### Entries supplied
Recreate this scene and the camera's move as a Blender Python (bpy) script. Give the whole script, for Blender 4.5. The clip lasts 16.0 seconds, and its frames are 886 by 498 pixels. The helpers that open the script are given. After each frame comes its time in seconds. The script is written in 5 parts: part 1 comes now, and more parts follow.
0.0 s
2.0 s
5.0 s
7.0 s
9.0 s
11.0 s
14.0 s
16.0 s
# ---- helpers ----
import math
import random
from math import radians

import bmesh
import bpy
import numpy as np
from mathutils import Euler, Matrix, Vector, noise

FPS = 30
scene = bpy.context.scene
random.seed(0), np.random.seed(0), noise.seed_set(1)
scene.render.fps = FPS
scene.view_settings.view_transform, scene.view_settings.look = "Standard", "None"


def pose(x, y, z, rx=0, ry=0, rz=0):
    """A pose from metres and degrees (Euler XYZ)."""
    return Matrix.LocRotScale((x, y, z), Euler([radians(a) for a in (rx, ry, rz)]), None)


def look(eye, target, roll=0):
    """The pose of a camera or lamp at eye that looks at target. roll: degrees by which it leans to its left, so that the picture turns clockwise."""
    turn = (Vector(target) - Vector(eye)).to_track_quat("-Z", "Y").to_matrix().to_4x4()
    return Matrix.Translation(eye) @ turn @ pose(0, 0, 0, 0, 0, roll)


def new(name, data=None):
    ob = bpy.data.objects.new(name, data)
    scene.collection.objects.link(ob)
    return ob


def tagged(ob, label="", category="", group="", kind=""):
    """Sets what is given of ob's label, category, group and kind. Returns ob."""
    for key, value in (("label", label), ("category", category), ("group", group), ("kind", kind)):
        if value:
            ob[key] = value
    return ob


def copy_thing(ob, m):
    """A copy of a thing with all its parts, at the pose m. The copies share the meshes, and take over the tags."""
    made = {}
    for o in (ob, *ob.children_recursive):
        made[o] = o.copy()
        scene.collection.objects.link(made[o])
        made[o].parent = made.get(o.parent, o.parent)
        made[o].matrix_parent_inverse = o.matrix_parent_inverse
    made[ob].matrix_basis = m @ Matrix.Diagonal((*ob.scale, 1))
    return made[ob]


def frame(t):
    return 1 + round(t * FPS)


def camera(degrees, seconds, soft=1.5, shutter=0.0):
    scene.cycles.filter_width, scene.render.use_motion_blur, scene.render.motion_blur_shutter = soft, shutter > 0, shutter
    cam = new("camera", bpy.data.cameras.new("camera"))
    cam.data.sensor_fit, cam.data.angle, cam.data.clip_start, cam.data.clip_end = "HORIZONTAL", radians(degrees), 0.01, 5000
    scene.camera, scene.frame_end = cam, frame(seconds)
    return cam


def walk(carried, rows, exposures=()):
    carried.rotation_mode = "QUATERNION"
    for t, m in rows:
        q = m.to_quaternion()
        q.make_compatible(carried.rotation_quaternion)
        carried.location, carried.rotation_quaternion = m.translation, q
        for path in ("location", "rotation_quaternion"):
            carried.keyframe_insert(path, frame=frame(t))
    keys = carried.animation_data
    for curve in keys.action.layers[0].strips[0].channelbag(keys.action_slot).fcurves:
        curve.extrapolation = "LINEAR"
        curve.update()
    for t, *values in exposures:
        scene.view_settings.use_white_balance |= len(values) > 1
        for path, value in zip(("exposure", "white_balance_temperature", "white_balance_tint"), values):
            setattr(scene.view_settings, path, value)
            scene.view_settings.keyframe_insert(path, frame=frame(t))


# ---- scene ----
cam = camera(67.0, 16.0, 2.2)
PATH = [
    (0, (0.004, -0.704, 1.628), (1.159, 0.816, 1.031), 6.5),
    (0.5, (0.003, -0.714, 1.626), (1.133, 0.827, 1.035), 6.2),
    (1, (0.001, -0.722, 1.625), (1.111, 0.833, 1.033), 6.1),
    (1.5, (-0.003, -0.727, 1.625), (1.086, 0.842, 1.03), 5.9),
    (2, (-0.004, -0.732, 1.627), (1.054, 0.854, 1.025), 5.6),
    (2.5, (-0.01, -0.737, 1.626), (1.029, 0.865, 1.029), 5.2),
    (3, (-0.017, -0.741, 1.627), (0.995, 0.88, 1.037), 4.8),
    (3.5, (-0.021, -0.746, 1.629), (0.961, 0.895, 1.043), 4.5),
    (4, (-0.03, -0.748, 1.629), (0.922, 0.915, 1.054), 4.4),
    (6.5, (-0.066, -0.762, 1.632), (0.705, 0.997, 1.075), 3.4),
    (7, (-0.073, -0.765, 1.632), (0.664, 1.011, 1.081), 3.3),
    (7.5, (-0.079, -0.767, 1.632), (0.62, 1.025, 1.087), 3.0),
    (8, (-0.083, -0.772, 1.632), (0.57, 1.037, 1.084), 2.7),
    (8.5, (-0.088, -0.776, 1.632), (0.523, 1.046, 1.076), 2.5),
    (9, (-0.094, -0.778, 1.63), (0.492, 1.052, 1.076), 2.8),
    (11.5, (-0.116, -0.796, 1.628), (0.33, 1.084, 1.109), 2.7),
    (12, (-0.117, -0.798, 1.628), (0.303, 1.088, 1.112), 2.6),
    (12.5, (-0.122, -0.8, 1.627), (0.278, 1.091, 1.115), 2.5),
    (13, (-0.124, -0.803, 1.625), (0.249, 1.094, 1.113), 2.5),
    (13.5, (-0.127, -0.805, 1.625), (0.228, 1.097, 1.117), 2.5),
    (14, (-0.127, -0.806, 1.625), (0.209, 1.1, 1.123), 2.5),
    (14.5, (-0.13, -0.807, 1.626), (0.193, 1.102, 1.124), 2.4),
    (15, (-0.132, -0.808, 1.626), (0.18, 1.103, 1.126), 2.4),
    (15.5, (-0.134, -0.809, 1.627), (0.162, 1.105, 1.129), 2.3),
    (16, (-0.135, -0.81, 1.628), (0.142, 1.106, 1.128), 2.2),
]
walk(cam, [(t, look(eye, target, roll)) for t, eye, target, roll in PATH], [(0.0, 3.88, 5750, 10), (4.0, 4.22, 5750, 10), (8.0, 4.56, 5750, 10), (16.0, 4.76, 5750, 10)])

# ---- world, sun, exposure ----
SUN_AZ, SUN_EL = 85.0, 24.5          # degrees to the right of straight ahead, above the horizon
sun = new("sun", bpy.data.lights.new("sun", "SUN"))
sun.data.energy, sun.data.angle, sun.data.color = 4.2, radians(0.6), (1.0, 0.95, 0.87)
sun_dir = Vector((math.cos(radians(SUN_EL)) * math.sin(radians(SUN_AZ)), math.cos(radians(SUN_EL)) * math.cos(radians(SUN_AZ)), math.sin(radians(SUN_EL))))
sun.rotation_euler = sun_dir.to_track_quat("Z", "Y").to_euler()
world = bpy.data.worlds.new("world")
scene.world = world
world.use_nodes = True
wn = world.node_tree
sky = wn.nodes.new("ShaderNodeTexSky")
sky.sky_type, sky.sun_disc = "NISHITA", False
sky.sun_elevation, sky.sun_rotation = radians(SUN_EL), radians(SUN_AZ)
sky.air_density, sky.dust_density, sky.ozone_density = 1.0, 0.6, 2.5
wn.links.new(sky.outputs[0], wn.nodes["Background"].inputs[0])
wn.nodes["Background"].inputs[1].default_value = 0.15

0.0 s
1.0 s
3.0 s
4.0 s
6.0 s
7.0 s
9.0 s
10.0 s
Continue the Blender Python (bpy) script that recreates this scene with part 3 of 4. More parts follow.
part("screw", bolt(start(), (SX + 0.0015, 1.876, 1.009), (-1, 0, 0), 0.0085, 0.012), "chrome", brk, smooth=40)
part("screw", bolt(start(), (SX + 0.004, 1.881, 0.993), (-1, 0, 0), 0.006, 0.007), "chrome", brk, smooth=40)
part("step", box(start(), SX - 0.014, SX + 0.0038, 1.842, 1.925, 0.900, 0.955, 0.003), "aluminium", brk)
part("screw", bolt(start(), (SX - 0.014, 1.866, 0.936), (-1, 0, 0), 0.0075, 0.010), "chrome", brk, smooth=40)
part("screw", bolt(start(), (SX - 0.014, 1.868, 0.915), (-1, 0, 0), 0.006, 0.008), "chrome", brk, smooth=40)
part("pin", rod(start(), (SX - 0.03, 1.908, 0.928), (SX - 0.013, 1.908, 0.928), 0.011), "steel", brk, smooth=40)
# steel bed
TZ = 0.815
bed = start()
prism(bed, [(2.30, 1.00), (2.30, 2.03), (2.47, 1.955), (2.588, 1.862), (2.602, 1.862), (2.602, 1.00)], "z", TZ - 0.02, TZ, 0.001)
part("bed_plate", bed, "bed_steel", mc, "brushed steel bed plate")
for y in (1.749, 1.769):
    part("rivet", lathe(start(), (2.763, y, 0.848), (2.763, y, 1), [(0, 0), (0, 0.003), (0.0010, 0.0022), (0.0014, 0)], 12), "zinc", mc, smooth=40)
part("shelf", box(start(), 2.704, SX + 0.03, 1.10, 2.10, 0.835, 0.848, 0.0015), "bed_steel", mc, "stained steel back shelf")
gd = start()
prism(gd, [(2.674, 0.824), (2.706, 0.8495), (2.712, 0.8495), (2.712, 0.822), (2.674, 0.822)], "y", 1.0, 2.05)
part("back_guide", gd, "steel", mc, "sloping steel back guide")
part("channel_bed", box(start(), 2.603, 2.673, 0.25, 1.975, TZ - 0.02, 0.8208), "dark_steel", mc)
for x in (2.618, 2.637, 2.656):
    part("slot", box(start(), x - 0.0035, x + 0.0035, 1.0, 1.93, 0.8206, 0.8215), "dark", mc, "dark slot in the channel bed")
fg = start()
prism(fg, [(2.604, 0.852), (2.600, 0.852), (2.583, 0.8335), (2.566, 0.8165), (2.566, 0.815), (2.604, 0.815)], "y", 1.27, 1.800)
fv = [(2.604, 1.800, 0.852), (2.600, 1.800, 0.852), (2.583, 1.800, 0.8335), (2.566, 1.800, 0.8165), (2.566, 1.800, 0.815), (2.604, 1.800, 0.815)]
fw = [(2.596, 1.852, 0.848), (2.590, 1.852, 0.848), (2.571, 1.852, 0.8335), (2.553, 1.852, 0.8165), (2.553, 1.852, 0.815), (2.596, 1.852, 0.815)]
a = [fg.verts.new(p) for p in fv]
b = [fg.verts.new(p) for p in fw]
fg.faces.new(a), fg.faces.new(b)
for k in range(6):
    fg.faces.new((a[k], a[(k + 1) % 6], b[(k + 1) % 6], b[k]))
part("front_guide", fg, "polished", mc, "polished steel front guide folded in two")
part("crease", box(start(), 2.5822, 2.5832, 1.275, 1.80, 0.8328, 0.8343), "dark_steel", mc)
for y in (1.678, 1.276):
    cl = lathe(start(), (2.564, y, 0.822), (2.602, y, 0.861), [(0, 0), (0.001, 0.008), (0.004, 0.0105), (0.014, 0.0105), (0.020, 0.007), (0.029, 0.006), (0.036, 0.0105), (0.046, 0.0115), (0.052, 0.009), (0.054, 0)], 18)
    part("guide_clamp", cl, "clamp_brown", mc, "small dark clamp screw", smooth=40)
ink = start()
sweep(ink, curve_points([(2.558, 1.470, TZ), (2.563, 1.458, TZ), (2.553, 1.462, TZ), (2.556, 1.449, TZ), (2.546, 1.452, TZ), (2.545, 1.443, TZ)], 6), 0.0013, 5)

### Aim
Repeat word for word the stretch of lines from the one with "for path, value" down to the one with "scene.view_settings.keyframe_insert(path, frame=frame(t))", both included.

### Output of the task
        for path, value in zip(("exposure", "white_balance_temperature", "white_balance_tint"), values):
            setattr(scene.view_settings, path, value)
            scene.view_settings.keyframe_insert(path, frame=frame(t))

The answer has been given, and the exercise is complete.